Perhaps all donors can do is pray for a more productive politics to evolve, then support it when it does. Mali, for example, has gone further than any other African country in decentralising its government. In 1991 it had 18 local communes, now it has 702. In many communes the people now actually pay local taxes and can see the tangible results of the money that they hand over in a school or a health centre. Alexander Newton, the head of USAID in Mali, which helps train the new layer of local administrators in 155 of the communes, argues that “local management of money tends to be much better.”

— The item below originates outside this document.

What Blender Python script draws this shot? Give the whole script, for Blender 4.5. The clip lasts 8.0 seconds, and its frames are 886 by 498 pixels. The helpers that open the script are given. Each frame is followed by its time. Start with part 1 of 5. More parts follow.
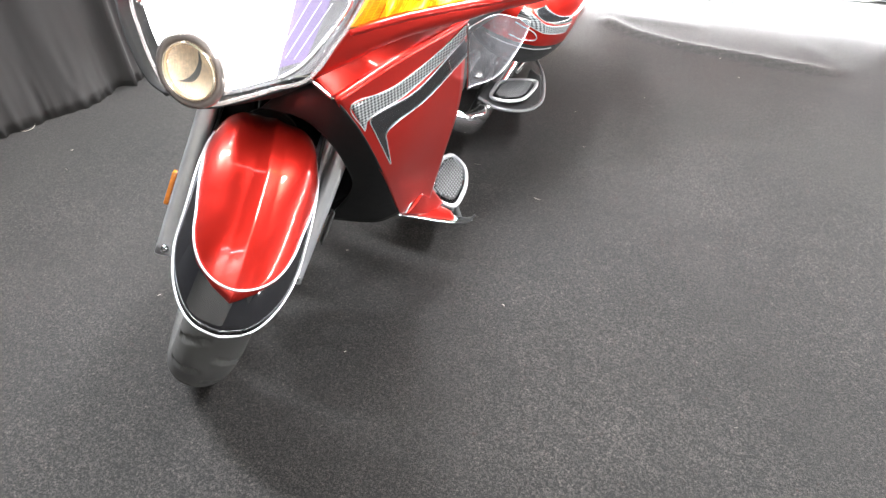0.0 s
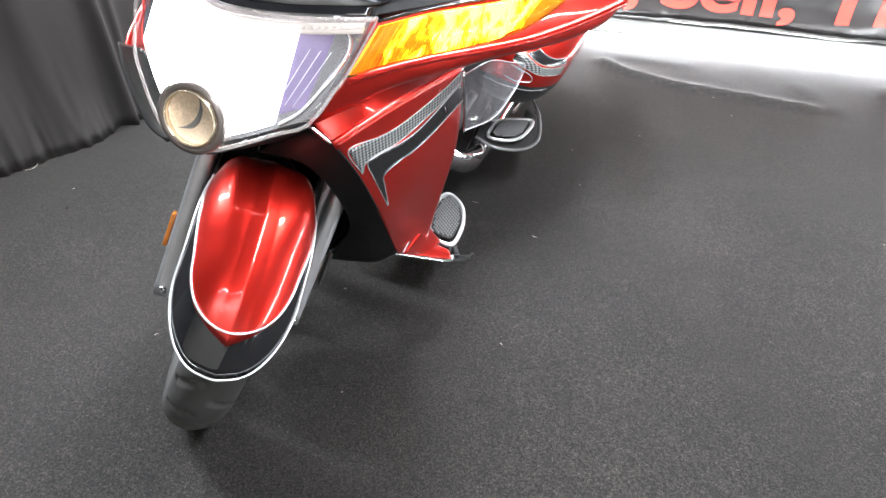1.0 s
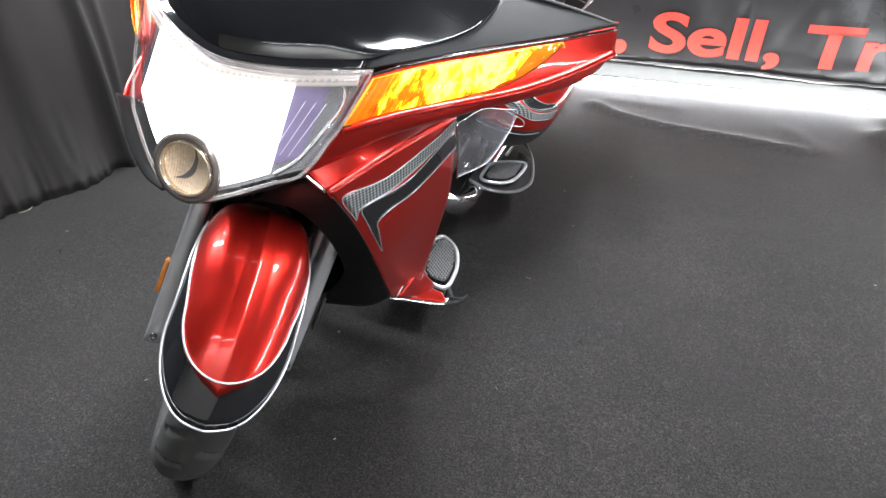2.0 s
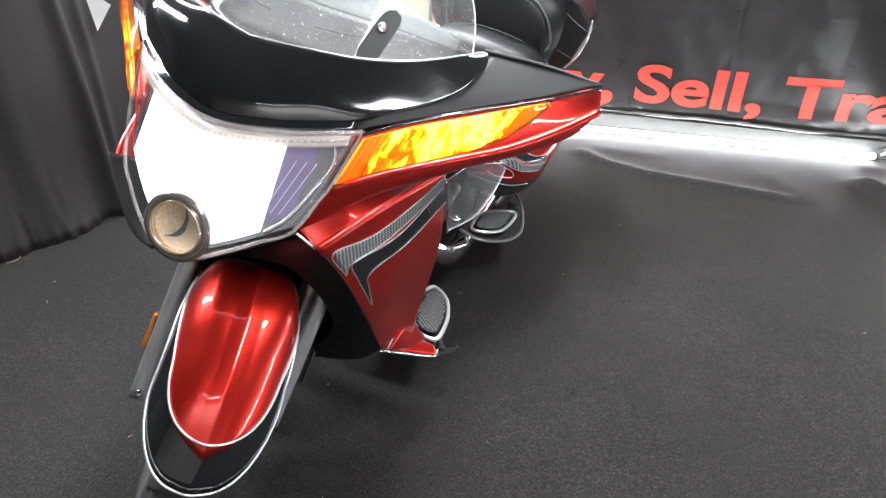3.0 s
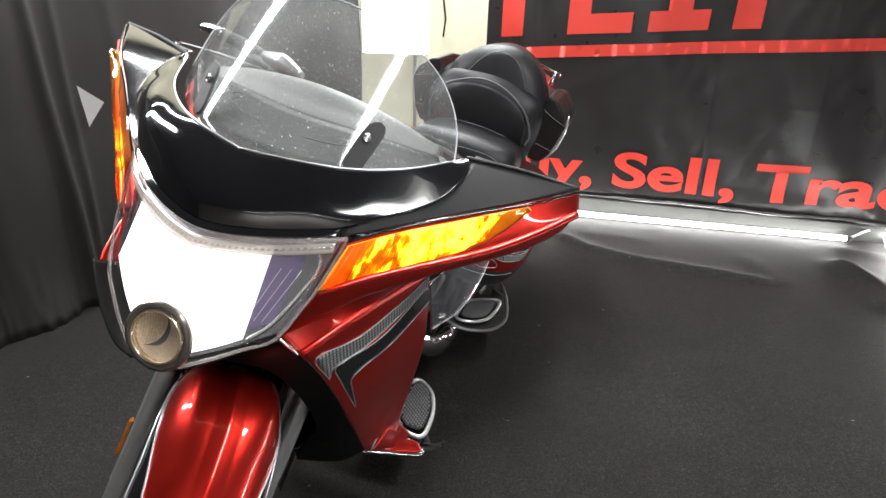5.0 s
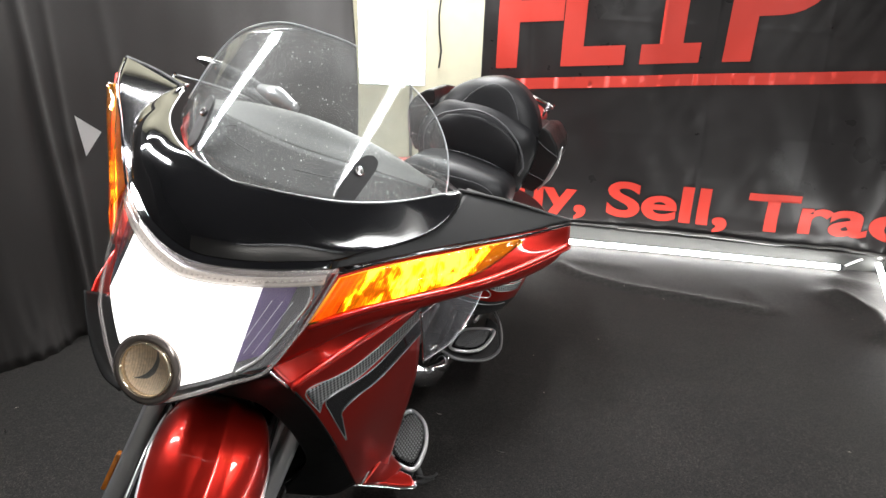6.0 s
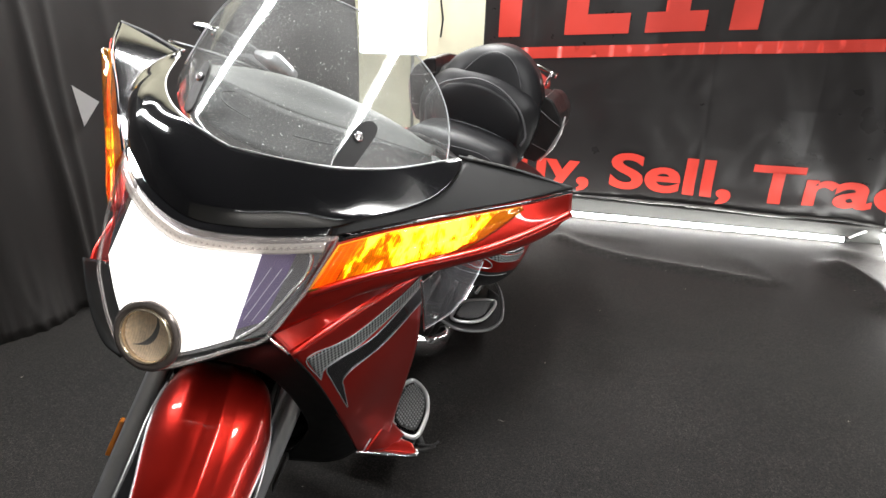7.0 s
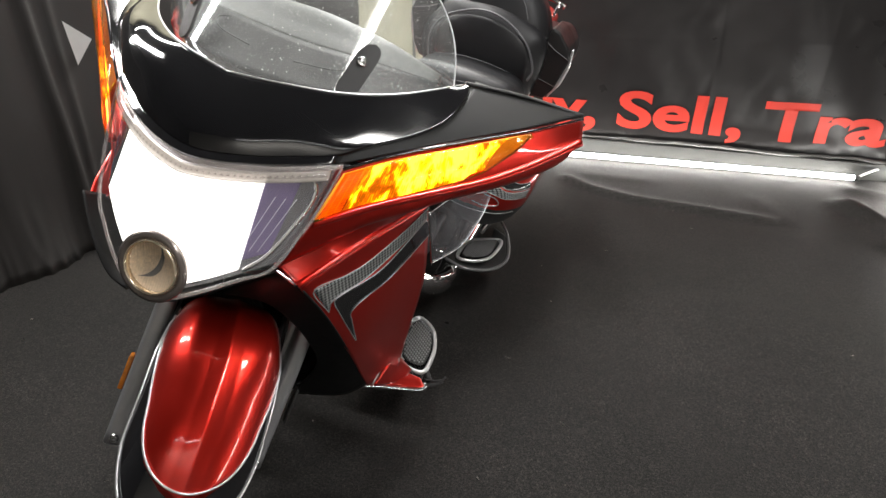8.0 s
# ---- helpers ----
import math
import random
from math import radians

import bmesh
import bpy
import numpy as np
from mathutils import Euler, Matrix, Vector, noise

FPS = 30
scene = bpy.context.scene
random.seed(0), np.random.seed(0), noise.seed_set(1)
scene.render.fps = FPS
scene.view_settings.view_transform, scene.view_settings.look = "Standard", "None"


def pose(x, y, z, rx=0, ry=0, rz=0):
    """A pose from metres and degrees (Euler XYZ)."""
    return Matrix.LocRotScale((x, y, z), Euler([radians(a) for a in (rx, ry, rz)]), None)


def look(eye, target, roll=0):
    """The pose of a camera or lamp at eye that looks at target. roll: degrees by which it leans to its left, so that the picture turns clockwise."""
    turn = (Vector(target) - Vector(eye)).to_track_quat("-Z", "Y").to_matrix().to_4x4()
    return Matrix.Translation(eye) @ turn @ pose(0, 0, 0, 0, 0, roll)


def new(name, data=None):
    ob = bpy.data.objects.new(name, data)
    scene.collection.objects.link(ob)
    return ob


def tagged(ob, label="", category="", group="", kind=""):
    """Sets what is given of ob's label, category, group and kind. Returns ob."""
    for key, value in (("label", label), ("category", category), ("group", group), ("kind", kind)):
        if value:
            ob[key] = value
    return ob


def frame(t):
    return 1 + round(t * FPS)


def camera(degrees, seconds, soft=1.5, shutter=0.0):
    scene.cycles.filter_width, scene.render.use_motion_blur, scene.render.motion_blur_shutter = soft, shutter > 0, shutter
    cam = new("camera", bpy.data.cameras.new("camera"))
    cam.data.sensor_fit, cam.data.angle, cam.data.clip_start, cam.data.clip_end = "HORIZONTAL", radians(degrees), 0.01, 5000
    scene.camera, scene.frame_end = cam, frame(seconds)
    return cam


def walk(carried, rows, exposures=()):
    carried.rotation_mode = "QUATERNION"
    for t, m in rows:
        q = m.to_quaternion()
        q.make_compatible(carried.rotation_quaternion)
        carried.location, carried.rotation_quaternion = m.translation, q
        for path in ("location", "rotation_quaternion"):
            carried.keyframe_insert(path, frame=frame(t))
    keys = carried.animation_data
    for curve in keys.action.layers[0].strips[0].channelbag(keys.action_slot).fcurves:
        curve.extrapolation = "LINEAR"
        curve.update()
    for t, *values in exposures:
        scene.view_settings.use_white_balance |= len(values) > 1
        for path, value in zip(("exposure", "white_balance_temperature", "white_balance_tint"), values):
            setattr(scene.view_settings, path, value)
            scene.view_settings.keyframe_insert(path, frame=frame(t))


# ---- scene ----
cam = camera(73.5, 8.0)
PATH = [
    (0, (0.629, -0.879, 1.182), (0.483, 0.614, -0.141), 1.3),
    (0.5, (0.631, -0.876, 1.19), (0.48, 0.65, -0.095), 1.1),
    (1, (0.633, -0.872, 1.199), (0.48, 0.691, -0.04), 1.2),
    (1.5, (0.633, -0.868, 1.207), (0.482, 0.729, 0.013), 1.2),
    (3, (0.636, -0.852, 1.238), (0.509, 0.863, 0.219), 1.6),
    (3.5, (0.636, -0.849, 1.251), (0.518, 0.899, 0.288), 1.4),
    (4, (0.639, -0.846, 1.262), (0.527, 0.935, 0.36), 1.3),
    (4.5, (0.637, -0.842, 1.271), (0.536, 0.968, 0.427), 1.5),
    (5, (0.636, -0.837, 1.285), (0.544, 0.997, 0.494), 1.7),
    (6.3, (0.65, -0.837, 1.296), (0.565, 1.04, 0.593), 1.9),
    (6.5, (0.652, -0.837, 1.293), (0.568, 1.023, 0.562), 1.9),
    (7, (0.649, -0.833, 1.281), (0.56, 1.003, 0.493), 1.8),
    (7.5, (0.645, -0.831, 1.265), (0.56, 0.975, 0.41), 1.9),
    (8, (0.642, -0.828, 1.243), (0.55, 0.932, 0.297), 1.2),
]
walk(cam, [(t, look(eye, target, roll)) for t, eye, target, roll in PATH],
     [(0, 2.04, 6170), (0.5, 1.80, 6100), (1, 1.49, 6050), (1.5, 1.20, 6020), (3, 0.76, 6060), (3.5, 0.54, 6120), (4.5, 0.08, 6280), (6.5, -0.05, 6400), (7, -0.02, 6450), (8, -0.13, 6600)])

# ---- light ----
KEY_W, WEST_W, BACK_W, WALL_W, SOUTH_W = 56, 125, 60, 100, 175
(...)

Likewise, in Bangladesh, households are often asked to pay something towards the filters that strip their water of arsenic. These charges are not mean-spirited. They aim instead to turn victims into proprietors. A financial contribution is proof of a household's commitment to a scheme, which helps to ensure a filter's upkeep. Halima paid 300 takas ($4.30) for her filter. Now she wouldn't part with it for 5,000.

Across the border in West Bengal, villages are going a step further. For each well or pump, they are convening a water committee. The committees collect dues to pay for regular water-quality tests by laboratories set up in the sanitary marts. Elsewhere, such committees have not always lasted; everyone would rather someone else paid to maintain their well. But without them, villages will remain forever dependent on outside professionals from the government, UNICEF and the like.

After 20 minutes, Mr Johnston's arsenic reading is ready. The test paper has turned an ominous shade of ochre, suggesting arsenic up to four times the allowable limit. He is phlegmatic. The filter's granules have probably reached the end of their natural life. Once informed, the company can fix it within days, and it takes years of exposure at these concentrations to suffer much harm. But as schoolchildren busily fill their kolshi pitchers with contaminated water, the easy promises of seven years ago feel a long way from fulfilment.